Dynamic X-ray showed no obvious radiological instability with an atlantodental interval of 3.5 mm, but an instability angulation with a range of motion of 20°.


Figure 3:

(a) Intraoperative findings and postoperative X-ray show occiput-cervical fixation. (b) MRI after three months surgery showed a reduction in ROPT.



In patients with C2–3 fusion, especially with additional C1 occipitalization, several secondary anomalies include atlantoaxial dislocation, basilar invagination, Chiari malformation, and syringomyelia can be identified.[ 3 , 7 ] Such cases are usually young and present with neurological symptoms, but this case is interesting because it was an elderly person who presented with ROPT. ROPT has been reported with or without atlantoaxial instability[ 1 , 2 , 4 ] [ Table 1 ]. Some reports advocate a combination of indirect decompression and immobilization in similar cases.[ 10 ]

Table 1:

Report of the ROPT in Klippel-Feil syndrome with C1 occipitalization.


Reports of ROPT have been increasing in recent years and decompression alone or combination with immobilization is controversial for its treatment.[ 6 ] ADI is used for the definition of instability of C1–2 and there is no definition of instability of angulation. The development of ROPT involves the degenerative process and adjacent segment disease of the ventral ligaments of the CCJ.[ 5 ] In this case, the presence of angulation instability of C1–2 was demonstrated.


A 73-year-old female with myelopathy attributed to a retro-odontoid pseudotumor with cord compression (i.e., high cord signal) and a congenital C2–3 fusion with C1 assimilation was successfully treated with foramen magnum decompression and occipito-C2 fusion.

Declaration of patient consent

The authors certify that they have obtained all appropriate patient consent.

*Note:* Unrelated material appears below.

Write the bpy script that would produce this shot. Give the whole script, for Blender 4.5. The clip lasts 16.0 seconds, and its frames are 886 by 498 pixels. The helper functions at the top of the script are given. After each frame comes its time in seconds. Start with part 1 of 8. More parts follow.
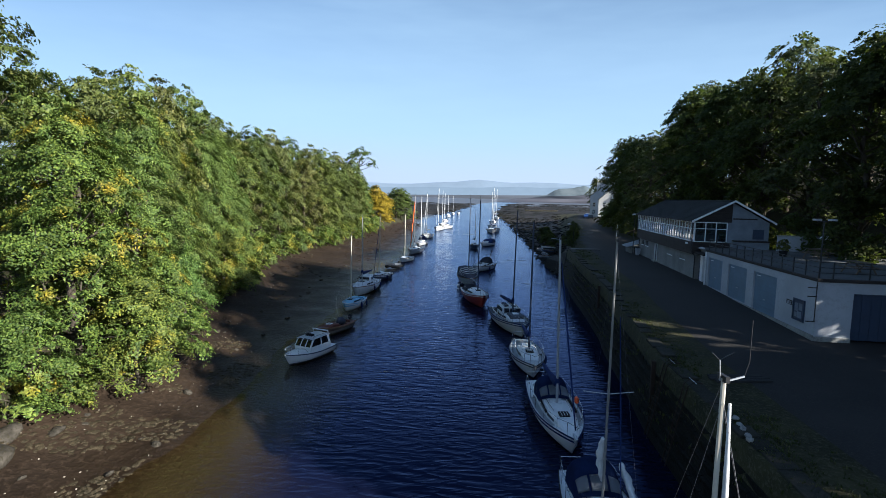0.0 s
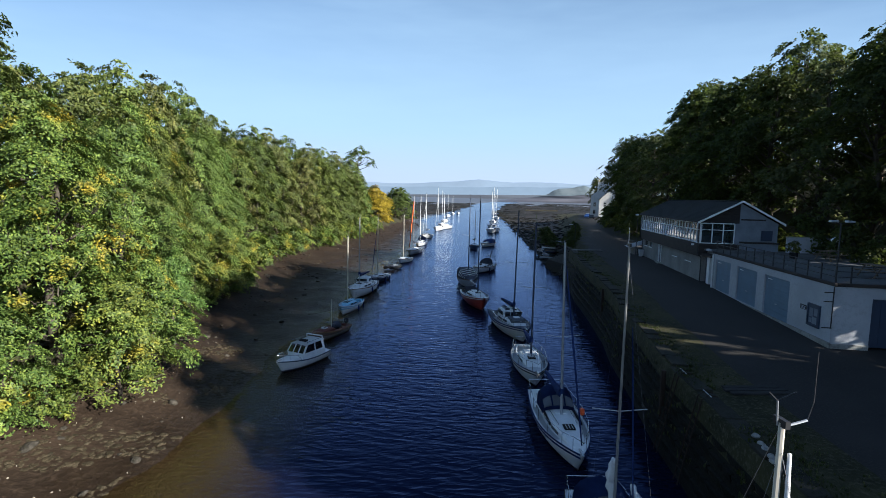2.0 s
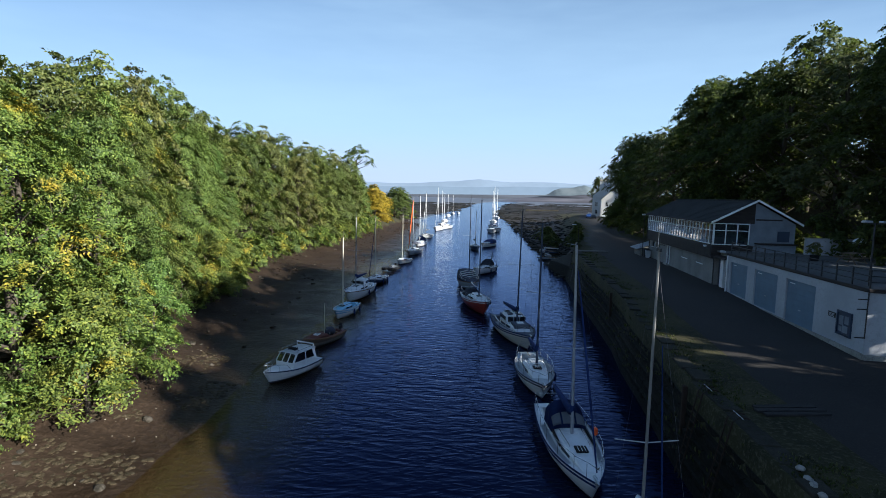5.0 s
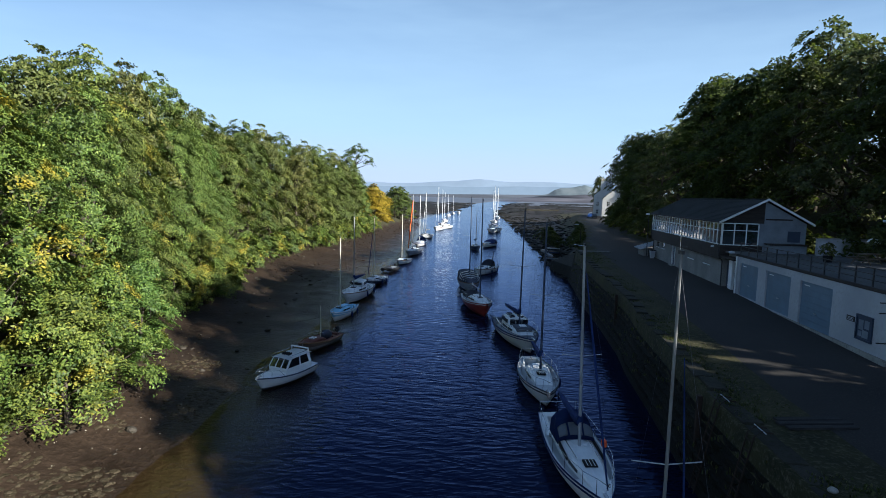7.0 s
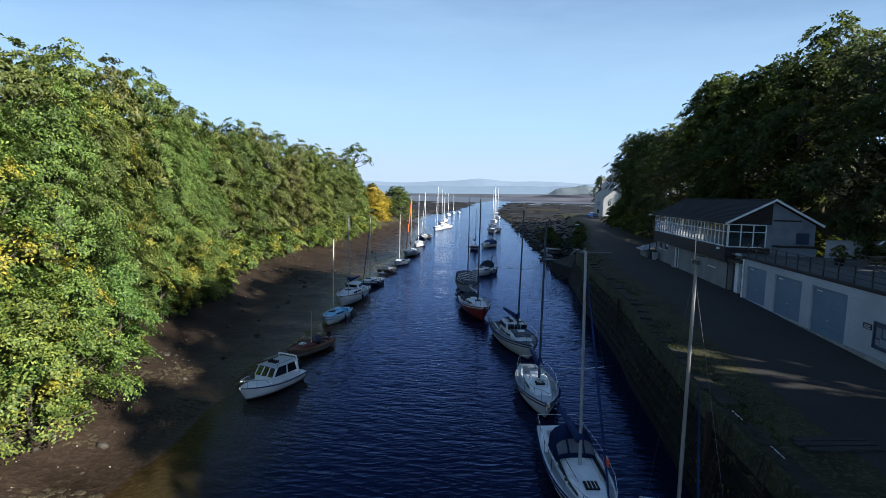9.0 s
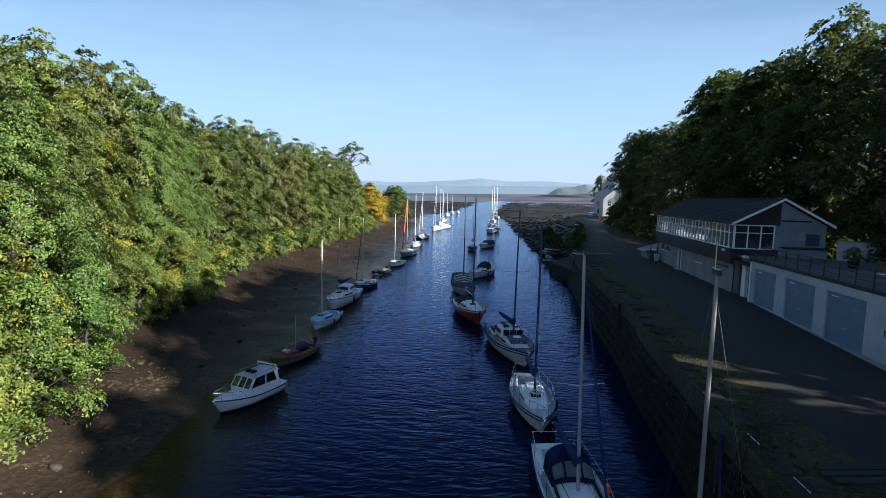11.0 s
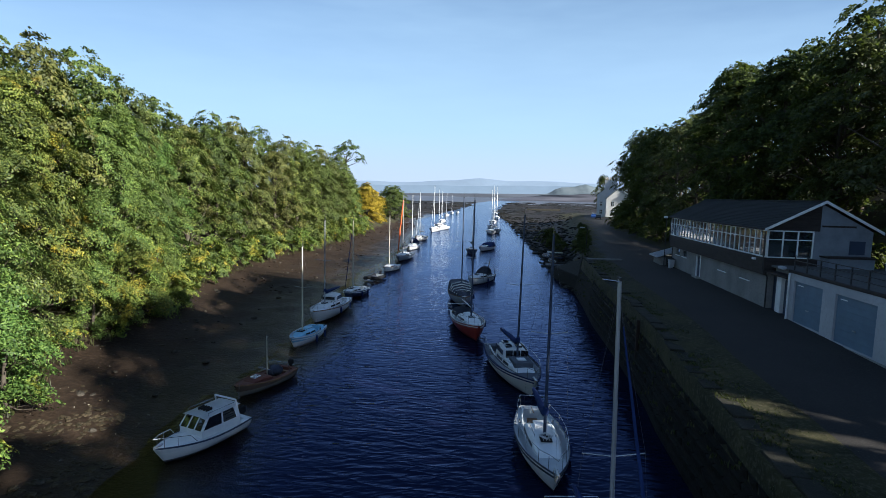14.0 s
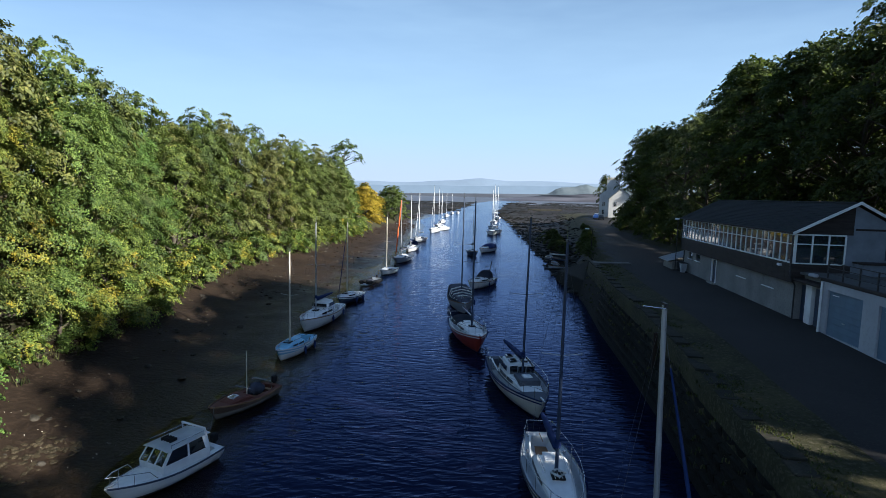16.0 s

Financial support and sponsorship


Conflicts of interest

There are no conflicts of interest.


The views and opinions expressed in this article are those of the authors and do not necessarily reflect the official policy or position of the Journal or its management. The information contained in this article should not be considered to be medical advice; patients should consult their own physicians for advice as to their specific medical needs.